Your task is to copy the lines between the line containing "Continue the Blender" and the line containing "return index[(i, j, k)]", counting both of those lines, and to emit nothing more.

(COLLECTED MATERIAL):
------
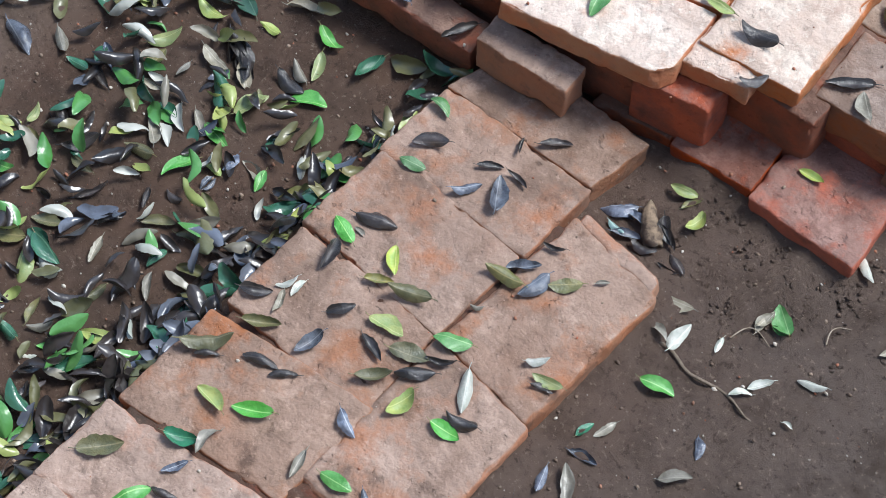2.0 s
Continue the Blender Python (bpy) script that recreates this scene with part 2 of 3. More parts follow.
def brick_mesh(length, width, thick, material, seed, cuts=(), chip=0.5, rough=0.7, step=0.007, skew=0.0, worn=0.0038):
    """A worn brick, its upper face at z = 0. cuts: (direction in degrees, share of the reach kept) for broken ends and corners."""
    xs, ys = lattice(length / 2, step, 0.005), lattice(width / 2, step, 0.005)
    zs = lattice(thick / 2, 0.009, 0.005)
    nx, ny, nz = len(xs) - 1, len(ys) - 1, len(zs) - 1
    index, verts, faces = {}, [], []

    def vert(i, j, k):
        if (i, j, k) not in index:
            index[(i, j, k)] = len(verts)
            verts.append(Vector((xs[i], ys[j], zs[k])))
        return index[(i, j, k)]

    for i in range(nx):
        for j in range(ny):
            faces.append((vert(i, j, nz), vert(i + 1, j, nz), vert(i + 1, j + 1, nz), vert(i, j + 1, nz)))
            faces.append((vert(i, j, 0), vert(i, j + 1, 0), vert(i + 1, j + 1, 0), vert(i + 1, j, 0)))
    for k in range(nz):
        for i in range(nx):
            faces.append((vert(i, 0, k), vert(i + 1, 0, k), vert(i + 1, 0, k + 1), vert(i, 0, k + 1)))
            faces.append((vert(i, ny, k), vert(i, ny, k + 1), vert(i + 1, ny, k + 1), vert(i + 1, ny, k)))
        for j in range(ny):
            faces.append((vert(0, j, k), vert(0, j, k + 1), vert(0, j + 1, k + 1), vert(0, j + 1, k)))
            faces.append((vert(nx, j, k), vert(nx, j + 1, k), vert(nx, j + 1, k + 1), vert(nx, j, k + 1)))
    half, r = Vector((length / 2, width / 2, thick / 2)), worn
    off = Vector((seed * 3.17, seed * 1.31, seed * 0.77))
    for v in verts:
        p = Vector(v)
        inner = Vector([max(-half[c] + r, min(half[c] - r, p[c])) for c in range(3)])
        d = p - inner
        if d.length > 1e-7:
            p = inner + d.normalized() * r
        near = sorted(half[c] - abs(p[c]) for c in range(3))
        rim = max(0.0, 1.0 - near[1] / 0.013)
        wide = max(0.0, 1.0 - near[1] / 0.024)
        bite = max(0.0, noise.noise(p * 21 + off) - 0.12) * 0.020 * rim * chip
        bite += max(0.0, noise.noise(p * 55 + off) - 0.05) * 0.009 * rim * (0.3 + chip)
        bite += max(0.0, noise.noise(p * 130 + off)) * 0.003 * rim
        bite += min(0.006, max(0.0, noise.noise(p * 13 + off * 2) - 0.42) * 0.09) * wide * chip
        if p.length > 1e-6:
            p -= Vector((p.x / half.x, p.y / half.y, p.z / half.z * 0.9)).normalized() * bite
        p += noise.noise_vector(p * 9 + off) * 0.0030 * rough
        p += noise.noise_vector(p * 24 + off) * 0.0016 * rough
        p += noise.noise_vector(p * 75 + off) * 0.0008 * rough
        if p.z > half.z * 0.6:
            p.z -= min(0.004, max(0.0, noise.noise(p * 42 + off) - 0.38) * 0.020) * rough
        for angle, keep in cuts:
            n = Vector((math.cos(radians(angle)), math.sin(radians(angle)), 0))
            reach = abs(n.x) * half.x + abs(n.y) * half.y
            limit = reach * keep + noise.noise(p * 30 + off) * 0.010 + noise.noise(p * 90 + off) * 0.004
            over = p.dot(n) - limit
            if over > 0:
                p -= n * over
        v[:] = p
    lean = math.tan(radians(skew))
    for v in verts:
        v.z -= thick / 2
        v.x -= v.y * lean
    me = add_mesh("brick", verts, faces, material)
    me.set_sharp_from_angle(angle=radians(38))
    return me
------
(WRITTEN SOLUTION):
Continue the Blender Python (bpy) script that recreates this scene with part 2 of 3. More parts follow.
def brick_mesh(length, width, thick, material, seed, cuts=(), chip=0.5, rough=0.7, step=0.007, skew=0.0, worn=0.0038):
    """A worn brick, its upper face at z = 0. cuts: (direction in degrees, share of the reach kept) for broken ends and corners."""
    xs, ys = lattice(length / 2, step, 0.005), lattice(width / 2, step, 0.005)
    zs = lattice(thick / 2, 0.009, 0.005)
    nx, ny, nz = len(xs) - 1, len(ys) - 1, len(zs) - 1
    index, verts, faces = {}, [], []

    def vert(i, j, k):
        if (i, j, k) not in index:
            index[(i, j, k)] = len(verts)
            verts.append(Vector((xs[i], ys[j], zs[k])))
        return index[(i, j, k)]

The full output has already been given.